Description of the task:
Repeat the lines of the data that follow, please, starting at the first and stopping after the one with "stretch=(1, 1, 0.2))".

Given data:
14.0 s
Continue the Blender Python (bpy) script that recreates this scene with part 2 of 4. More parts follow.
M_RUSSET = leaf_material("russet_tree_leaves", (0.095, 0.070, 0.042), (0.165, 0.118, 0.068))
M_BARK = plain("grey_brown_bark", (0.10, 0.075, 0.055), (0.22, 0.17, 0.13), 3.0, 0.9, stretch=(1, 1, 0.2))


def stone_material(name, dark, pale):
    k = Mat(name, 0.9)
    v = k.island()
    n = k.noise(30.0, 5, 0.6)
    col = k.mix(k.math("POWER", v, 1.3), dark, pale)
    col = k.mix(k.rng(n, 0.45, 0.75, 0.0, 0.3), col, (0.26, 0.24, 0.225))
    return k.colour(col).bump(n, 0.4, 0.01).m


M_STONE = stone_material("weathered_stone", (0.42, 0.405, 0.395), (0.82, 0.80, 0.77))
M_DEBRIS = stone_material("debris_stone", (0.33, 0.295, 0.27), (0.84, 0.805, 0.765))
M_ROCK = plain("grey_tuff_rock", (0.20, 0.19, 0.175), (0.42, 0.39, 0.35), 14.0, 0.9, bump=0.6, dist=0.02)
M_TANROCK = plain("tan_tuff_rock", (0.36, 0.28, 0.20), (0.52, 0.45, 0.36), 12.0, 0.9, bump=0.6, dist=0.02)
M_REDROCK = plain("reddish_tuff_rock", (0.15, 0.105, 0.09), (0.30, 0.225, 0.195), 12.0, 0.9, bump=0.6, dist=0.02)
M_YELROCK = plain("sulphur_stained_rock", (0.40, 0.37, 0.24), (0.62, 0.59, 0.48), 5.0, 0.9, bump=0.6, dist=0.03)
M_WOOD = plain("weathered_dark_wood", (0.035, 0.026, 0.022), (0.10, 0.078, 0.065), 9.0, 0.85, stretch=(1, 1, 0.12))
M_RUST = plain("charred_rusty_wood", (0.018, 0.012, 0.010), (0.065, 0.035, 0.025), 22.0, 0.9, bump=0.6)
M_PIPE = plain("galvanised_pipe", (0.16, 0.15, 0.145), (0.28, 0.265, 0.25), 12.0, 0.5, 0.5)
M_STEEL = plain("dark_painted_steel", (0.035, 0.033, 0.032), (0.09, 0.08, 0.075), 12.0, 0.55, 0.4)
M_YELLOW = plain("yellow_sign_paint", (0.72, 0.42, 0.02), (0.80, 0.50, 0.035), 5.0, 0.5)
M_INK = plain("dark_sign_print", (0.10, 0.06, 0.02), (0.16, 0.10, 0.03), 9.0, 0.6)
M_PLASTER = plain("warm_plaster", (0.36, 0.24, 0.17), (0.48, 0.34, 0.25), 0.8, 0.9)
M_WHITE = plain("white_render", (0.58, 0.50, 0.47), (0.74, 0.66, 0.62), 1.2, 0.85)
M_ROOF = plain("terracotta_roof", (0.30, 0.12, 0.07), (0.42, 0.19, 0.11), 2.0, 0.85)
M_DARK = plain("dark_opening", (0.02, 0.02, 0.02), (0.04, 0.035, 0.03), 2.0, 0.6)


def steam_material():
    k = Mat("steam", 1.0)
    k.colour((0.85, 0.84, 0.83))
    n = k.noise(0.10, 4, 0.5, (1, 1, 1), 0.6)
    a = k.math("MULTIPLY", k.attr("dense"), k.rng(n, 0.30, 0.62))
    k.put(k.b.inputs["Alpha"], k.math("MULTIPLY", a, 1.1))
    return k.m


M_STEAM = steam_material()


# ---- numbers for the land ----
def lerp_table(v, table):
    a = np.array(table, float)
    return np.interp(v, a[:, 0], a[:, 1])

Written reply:
14.0 s
Continue the Blender Python (bpy) script that recreates this scene with part 2 of 4. More parts follow.
M_RUSSET = leaf_material("russet_tree_leaves", (0.095, 0.070, 0.042), (0.165, 0.118, 0.068))
M_BARK = plain("grey_brown_bark", (0.10, 0.075, 0.055), (0.22, 0.17, 0.13), 3.0, 0.9, stretch=(1, 1, 0.2))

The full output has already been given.